Problem to solve
Exact reproduction of the data is required, with images excluded.

START

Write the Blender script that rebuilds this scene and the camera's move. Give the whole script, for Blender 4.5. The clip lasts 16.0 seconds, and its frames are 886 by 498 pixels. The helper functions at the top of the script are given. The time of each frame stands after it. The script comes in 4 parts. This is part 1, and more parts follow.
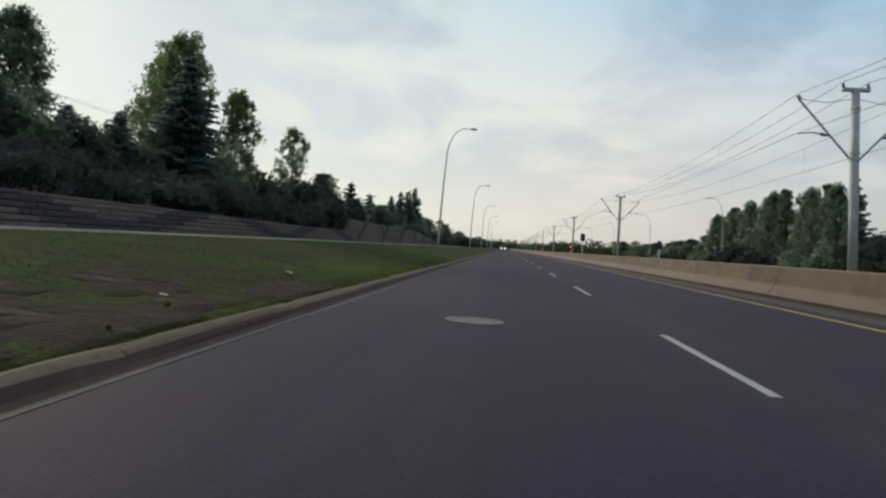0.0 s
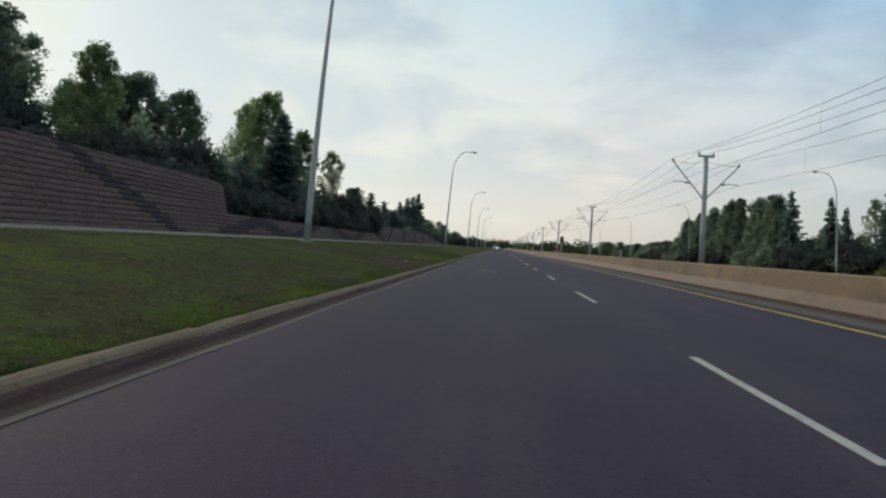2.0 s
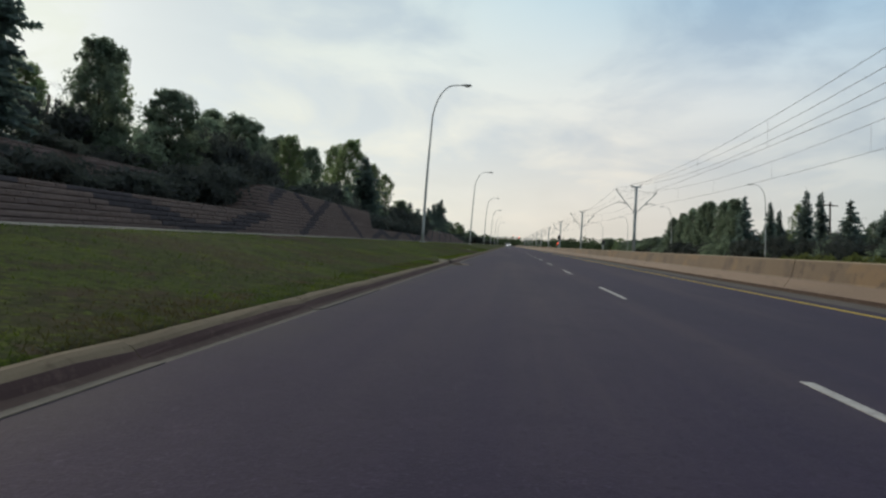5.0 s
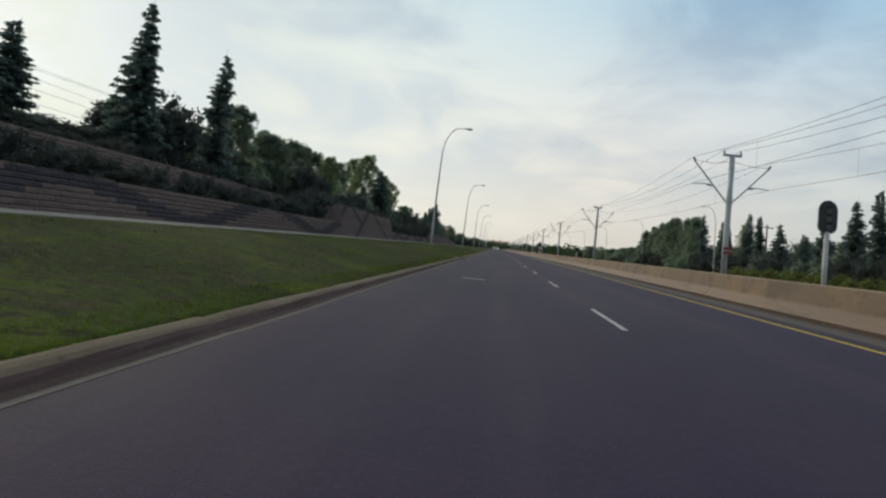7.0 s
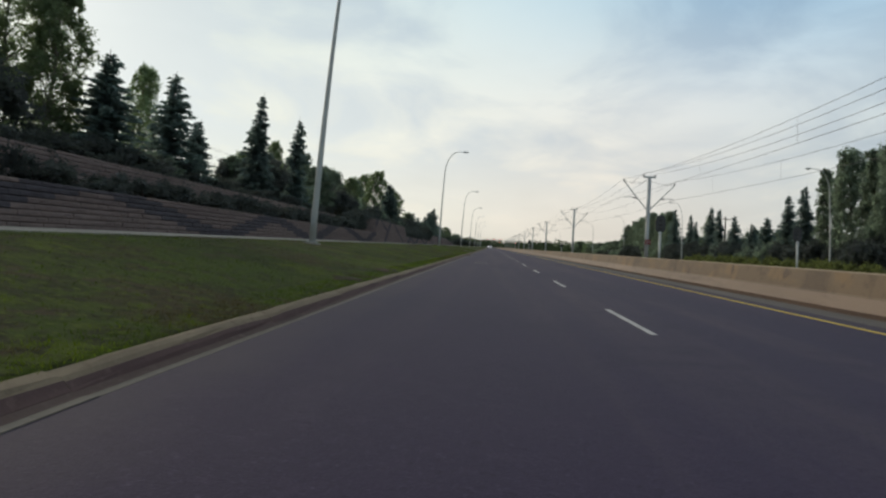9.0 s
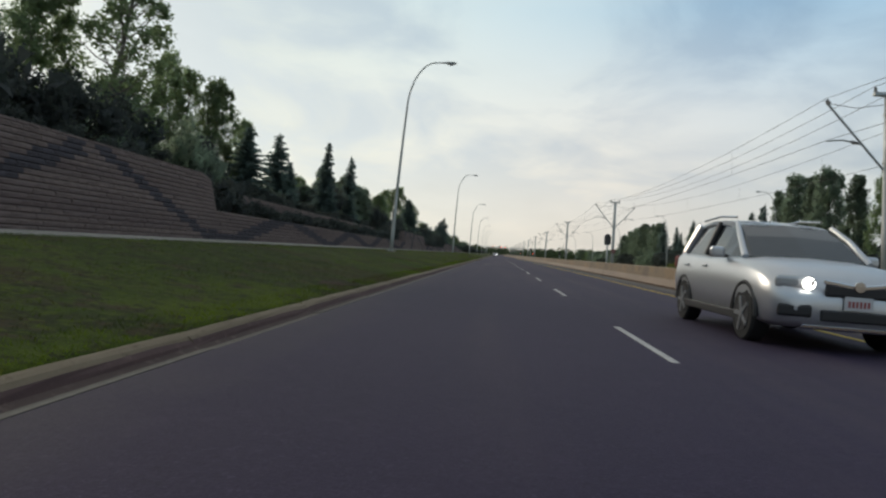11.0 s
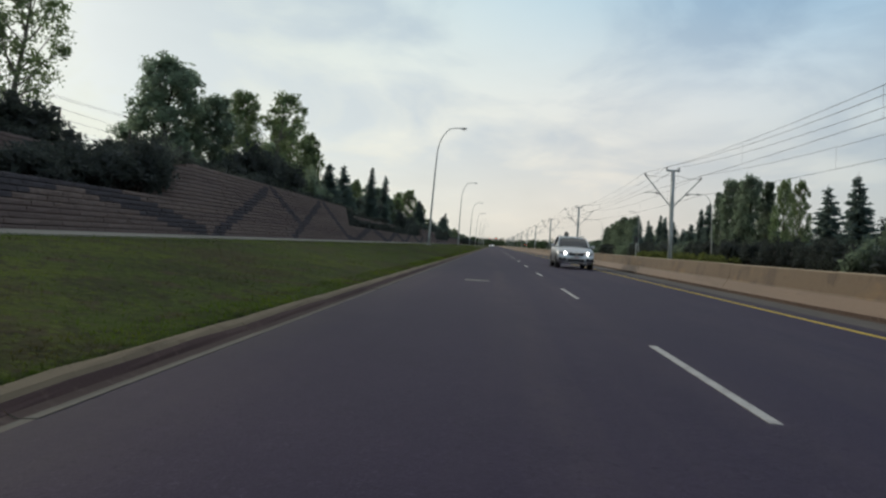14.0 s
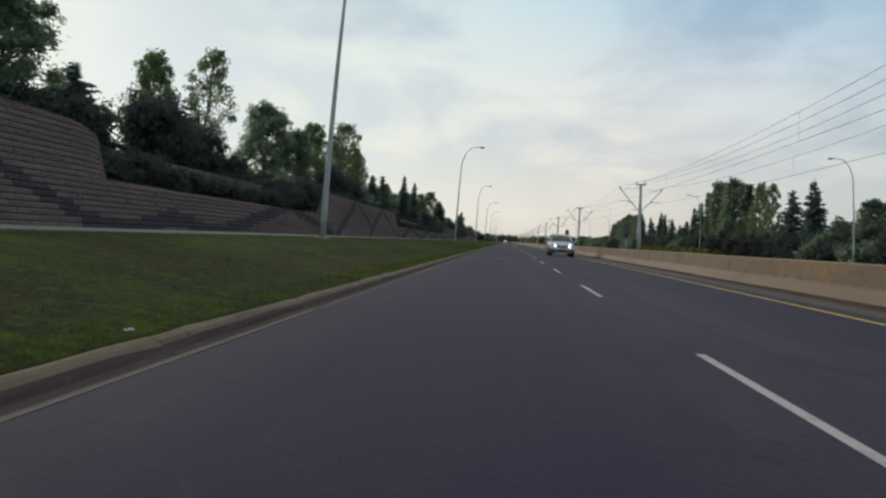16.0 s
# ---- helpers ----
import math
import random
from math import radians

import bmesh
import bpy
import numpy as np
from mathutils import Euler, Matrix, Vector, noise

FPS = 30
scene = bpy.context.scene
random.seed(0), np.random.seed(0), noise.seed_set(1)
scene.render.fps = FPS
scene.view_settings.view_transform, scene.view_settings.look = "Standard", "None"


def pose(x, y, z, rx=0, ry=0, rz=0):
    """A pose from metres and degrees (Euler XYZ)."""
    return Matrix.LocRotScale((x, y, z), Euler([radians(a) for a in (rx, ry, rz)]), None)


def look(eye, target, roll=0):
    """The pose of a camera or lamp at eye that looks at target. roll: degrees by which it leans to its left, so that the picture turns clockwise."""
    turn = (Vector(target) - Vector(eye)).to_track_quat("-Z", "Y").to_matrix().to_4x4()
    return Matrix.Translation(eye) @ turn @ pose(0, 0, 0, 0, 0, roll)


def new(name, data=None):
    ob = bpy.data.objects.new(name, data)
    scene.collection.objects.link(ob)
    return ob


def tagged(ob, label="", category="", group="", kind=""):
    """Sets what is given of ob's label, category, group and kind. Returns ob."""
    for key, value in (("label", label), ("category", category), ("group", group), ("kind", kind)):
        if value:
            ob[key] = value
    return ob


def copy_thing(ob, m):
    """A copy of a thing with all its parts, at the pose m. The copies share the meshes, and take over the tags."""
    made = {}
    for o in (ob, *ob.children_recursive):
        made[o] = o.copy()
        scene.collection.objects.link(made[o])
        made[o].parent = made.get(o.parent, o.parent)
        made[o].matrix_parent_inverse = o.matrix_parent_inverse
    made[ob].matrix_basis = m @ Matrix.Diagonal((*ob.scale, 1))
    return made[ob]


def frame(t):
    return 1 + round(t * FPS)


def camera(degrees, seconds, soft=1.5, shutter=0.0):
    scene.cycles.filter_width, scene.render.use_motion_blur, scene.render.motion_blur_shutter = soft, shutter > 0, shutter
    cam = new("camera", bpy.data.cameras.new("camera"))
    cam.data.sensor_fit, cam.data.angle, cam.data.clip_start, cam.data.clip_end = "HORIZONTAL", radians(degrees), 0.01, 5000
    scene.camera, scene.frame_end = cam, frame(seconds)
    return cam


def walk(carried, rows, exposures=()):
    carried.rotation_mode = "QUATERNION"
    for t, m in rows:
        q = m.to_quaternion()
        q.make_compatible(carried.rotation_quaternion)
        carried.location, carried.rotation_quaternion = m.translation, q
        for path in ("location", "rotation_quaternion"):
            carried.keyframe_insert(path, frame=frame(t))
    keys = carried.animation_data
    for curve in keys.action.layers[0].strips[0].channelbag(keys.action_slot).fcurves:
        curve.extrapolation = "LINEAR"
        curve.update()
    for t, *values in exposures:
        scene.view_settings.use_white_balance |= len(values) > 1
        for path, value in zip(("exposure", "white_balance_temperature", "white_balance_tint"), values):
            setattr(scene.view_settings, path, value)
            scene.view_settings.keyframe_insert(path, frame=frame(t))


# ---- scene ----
# ---- camera and walk ----
# The camera looks back up the road (+y) while it is carried away down the grade (-y).
# Plan coordinates lie in the plane of the road, which climbs towards +y; GRADE turns them into the upright world.
FOV, RISE = 68.0, 0.1
GRADE = pose(0, 0, 0, math.degrees(math.atan(RISE)), 0, 0)
cam = camera(FOV, 16.0, soft=2.45)
# seconds, x, y, z, yaw, pitch, roll
ROWS = [
    (0, -0.0, -0.0, 0.827, 5.39, -0.4, -3.87),
    (0.5, 0.022, -4.0, 0.807, 5.36, -0.6, -4.85),
    (1, 0.025, -7.89, 0.871, 4.73, -0.4, -4.79),
    (1.5, -0.01, -11.9, 0.836, 4.89, -0.19, -3.83),
    (2, -0.056, -16.02, 0.861, 4.8, -0.45, -4.23),
    (2.5, -0.089, -20.15, 0.904, 4.62, 0.42, -4.42),
    (3, -0.125, -24.35, 0.9, 4.6, 0.09, -3.35),
    (3.5, -0.185, -28.59, 0.846, 4.96, 0.26, -3.0),
    (4, -0.225, -32.93, 0.817, 5.68, -0.52, -3.38),
    (6.5, 0.007, -54.43, 0.821, 5.38, -0.74, -4.22),
    (7, 0.002, -58.34, 0.886, 4.73, -0.56, -6.13),
    (7.5, -0.007, -62.34, 0.815, 3.8, -0.65, -5.39),
    (8, -0.005, -66.33, 0.863, 3.36, -0.19, -3.85),
    (8.5, -0.029, -70.41, 0.824, 4.19, -0.63, -3.32),
    (9, -0.105, -74.44, 0.862, 4.18, -0.46, -3.82),
    (9.5, -0.115, -78.42, 0.898, 4.63, -0.73, -3.74),
    (10, -0.10, -82.54, 0.862, 5.07, 0.28, -3.99),
    (12.5, 0.336, -104.03, 0.838, 3.76, -0.24, -4.66),
    (13, 0.226, -108.16, 0.778, 3.85, -0.19, -3.76),
    (13.5, 0.125, -112.19, 0.887, 3.75, -0.27, -3.43),
    (14, 0.07, -116.21, 0.932, 4.38, -0.6, -3.68),
    (14.5, 0.073, -120.24, 0.851, 4.48, 0.06, -3.58),
    (15, 0.076, -124.27, 0.825, 4.87, -0.35, -3.72),
    (15.5, 0.059, -128.33, 0.828, 5.01, -0.15, -3.14),
    (16, 0.063, -132.48, 0.872, 5.54, -0.97, -3.36),
]
# seconds, stops, kelvin, tint: the automatic exposure and white balance drift a little
EXPOSURES = [(0, 0.0, 6430, 10), (1, -0.02, 6230, 10), (1.5, 0.0, 6270, 10), (3, 0.02, 6450, 10), (4, 0.03, 6480, 10), (6.5, 0.03, 6420, 10), (8, 0.06, 6500, 10),
             (10, 0.09, 6520, 10), (12.5, -0.02, 6270, 10), (13, 0.0, 6260, 10), (14, 0.01, 6400, 10), (16, 0.02, 6400, 10)]
walk(cam, [(t, GRADE @ pose(x, y, z, 90 + pitch, roll, yaw)) for t, x, y, z, yaw, pitch, roll in ROWS], EXPOSURES)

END

Exercise output
Write the Blender script that rebuilds this scene and the camera's move. Give the whole script, for Blender 4.5. The clip lasts 16.0 seconds, and its frames are 886 by 498 pixels. The helper functions at the top of the script are given. The time of each frame stands after it. The script comes in 4 parts. This is part 1, and more parts follow.
0.0 s
2.0 s
5.0 s
7.0 s
9.0 s
11.0 s
14.0 s
16.0 s
# ---- helpers ----
import math
import random
from math import radians

import bmesh
import bpy
import numpy as np
from mathutils import Euler, Matrix, Vector, noise

FPS = 30
scene = bpy.context.scene
random.seed(0), np.random.seed(0), noise.seed_set(1)
scene.render.fps = FPS
scene.view_settings.view_transform, scene.view_settings.look = "Standard", "None"


def pose(x, y, z, rx=0, ry=0, rz=0):
    """A pose from metres and degrees (Euler XYZ)."""
    return Matrix.LocRotScale((x, y, z), Euler([radians(a) for a in (rx, ry, rz)]), None)


def look(eye, target, roll=0):
    """The pose of a camera or lamp at eye that looks at target. roll: degrees by which it leans to its left, so that the picture turns clockwise."""
    turn = (Vector(target) - Vector(eye)).to_track_quat("-Z", "Y").to_matrix().to_4x4()
    return Matrix.Translation(eye) @ turn @ pose(0, 0, 0, 0, 0, roll)


def new(name, data=None):
    ob = bpy.data.objects.new(name, data)
    scene.collection.objects.link(ob)
    return ob


def tagged(ob, label="", category="", group="", kind=""):
    """Sets what is given of ob's label, category, group and kind. Returns ob."""
    for key, value in (("label", label), ("category", category), ("group", group), ("kind", kind)):
        if value:
            ob[key] = value
    return ob


def copy_thing(ob, m):
    """A copy of a thing with all its parts, at the pose m. The copies share the meshes, and take over the tags."""
    made = {}
    for o in (ob, *ob.children_recursive):
        made[o] = o.copy()
        scene.collection.objects.link(made[o])
        made[o].parent = made.get(o.parent, o.parent)
        made[o].matrix_parent_inverse = o.matrix_parent_inverse
    made[ob].matrix_basis = m @ Matrix.Diagonal((*ob.scale, 1))
    return made[ob]


def frame(t):
    return 1 + round(t * FPS)


def camera(degrees, seconds, soft=1.5, shutter=0.0):
    scene.cycles.filter_width, scene.render.use_motion_blur, scene.render.motion_blur_shutter = soft, shutter > 0, shutter
    cam = new("camera", bpy.data.cameras.new("camera"))
    cam.data.sensor_fit, cam.data.angle, cam.data.clip_start, cam.data.clip_end = "HORIZONTAL", radians(degrees), 0.01, 5000
    scene.camera, scene.frame_end = cam, frame(seconds)
    return cam


def walk(carried, rows, exposures=()):
    carried.rotation_mode = "QUATERNION"
    for t, m in rows:
        q = m.to_quaternion()
        q.make_compatible(carried.rotation_quaternion)
        carried.location, carried.rotation_quaternion = m.translation, q
        for path in ("location", "rotation_quaternion"):
            carried.keyframe_insert(path, frame=frame(t))
    keys = carried.animation_data
    for curve in keys.action.layers[0].strips[0].channelbag(keys.action_slot).fcurves:
        curve.extrapolation = "LINEAR"
        curve.update()
    for t, *values in exposures:
        scene.view_settings.use_white_balance |= len(values) > 1
        for path, value in zip(("exposure", "white_balance_temperature", "white_balance_tint"), values):
            setattr(scene.view_settings, path, value)
            scene.view_settings.keyframe_insert(path, frame=frame(t))


# ---- scene ----
# ---- camera and walk ----
# The camera looks back up the road (+y) while it is carried away down the grade (-y).
# Plan coordinates lie in the plane of the road, which climbs towards +y; GRADE turns them into the upright world.
FOV, RISE = 68.0, 0.1
GRADE = pose(0, 0, 0, math.degrees(math.atan(RISE)), 0, 0)
cam = camera(FOV, 16.0, soft=2.45)
# seconds, x, y, z, yaw, pitch, roll
ROWS = [
    (0, -0.0, -0.0, 0.827, 5.39, -0.4, -3.87),
    (0.5, 0.022, -4.0, 0.807, 5.36, -0.6, -4.85),
    (1, 0.025, -7.89, 0.871, 4.73, -0.4, -4.79),
    (1.5, -0.01, -11.9, 0.836, 4.89, -0.19, -3.83),
    (2, -0.056, -16.02, 0.861, 4.8, -0.45, -4.23),
    (2.5, -0.089, -20.15, 0.904, 4.62, 0.42, -4.42),
    (3, -0.125, -24.35, 0.9, 4.6, 0.09, -3.35),
    (3.5, -0.185, -28.59, 0.846, 4.96, 0.26, -3.0),
    (4, -0.225, -32.93, 0.817, 5.68, -0.52, -3.38),
    (6.5, 0.007, -54.43, 0.821, 5.38, -0.74, -4.22),
    (7, 0.002, -58.34, 0.886, 4.73, -0.56, -6.13),
    (7.5, -0.007, -62.34, 0.815, 3.8, -0.65, -5.39),
    (8, -0.005, -66.33, 0.863, 3.36, -0.19, -3.85),
    (8.5, -0.029, -70.41, 0.824, 4.19, -0.63, -3.32),
    (9, -0.105, -74.44, 0.862, 4.18, -0.46, -3.82),
    (9.5, -0.115, -78.42, 0.898, 4.63, -0.73, -3.74),
    (10, -0.10, -82.54, 0.862, 5.07, 0.28, -3.99),
    (12.5, 0.336, -104.03, 0.838, 3.76, -0.24, -4.66),
    (13, 0.226, -108.16, 0.778, 3.85, -0.19, -3.76),
    (13.5, 0.125, -112.19, 0.887, 3.75, -0.27, -3.43),
    (14, 0.07, -116.21, 0.932, 4.38, -0.6, -3.68),
    (14.5, 0.073, -120.24, 0.851, 4.48, 0.06, -3.58),
    (15, 0.076, -124.27, 0.825, 4.87, -0.35, -3.72),
    (15.5, 0.059, -128.33, 0.828, 5.01, -0.15, -3.14),
    (16, 0.063, -132.48, 0.872, 5.54, -0.97, -3.36),
]
# seconds, stops, kelvin, tint: the automatic exposure and white balance drift a little
EXPOSURES = [(0, 0.0, 6430, 10), (1, -0.02, 6230, 10), (1.5, 0.0, 6270, 10), (3, 0.02, 6450, 10), (4, 0.03, 6480, 10), (6.5, 0.03, 6420, 10), (8, 0.06, 6500, 10),
             (10, 0.09, 6520, 10), (12.5, -0.02, 6270, 10), (13, 0.0, 6260, 10), (14, 0.01, 6400, 10), (16, 0.02, 6400, 10)]
walk(cam, [(t, GRADE @ pose(x, y, z, 90 + pitch, roll, yaw)) for t, x, y, z, yaw, pitch, roll in ROWS], EXPOSURES)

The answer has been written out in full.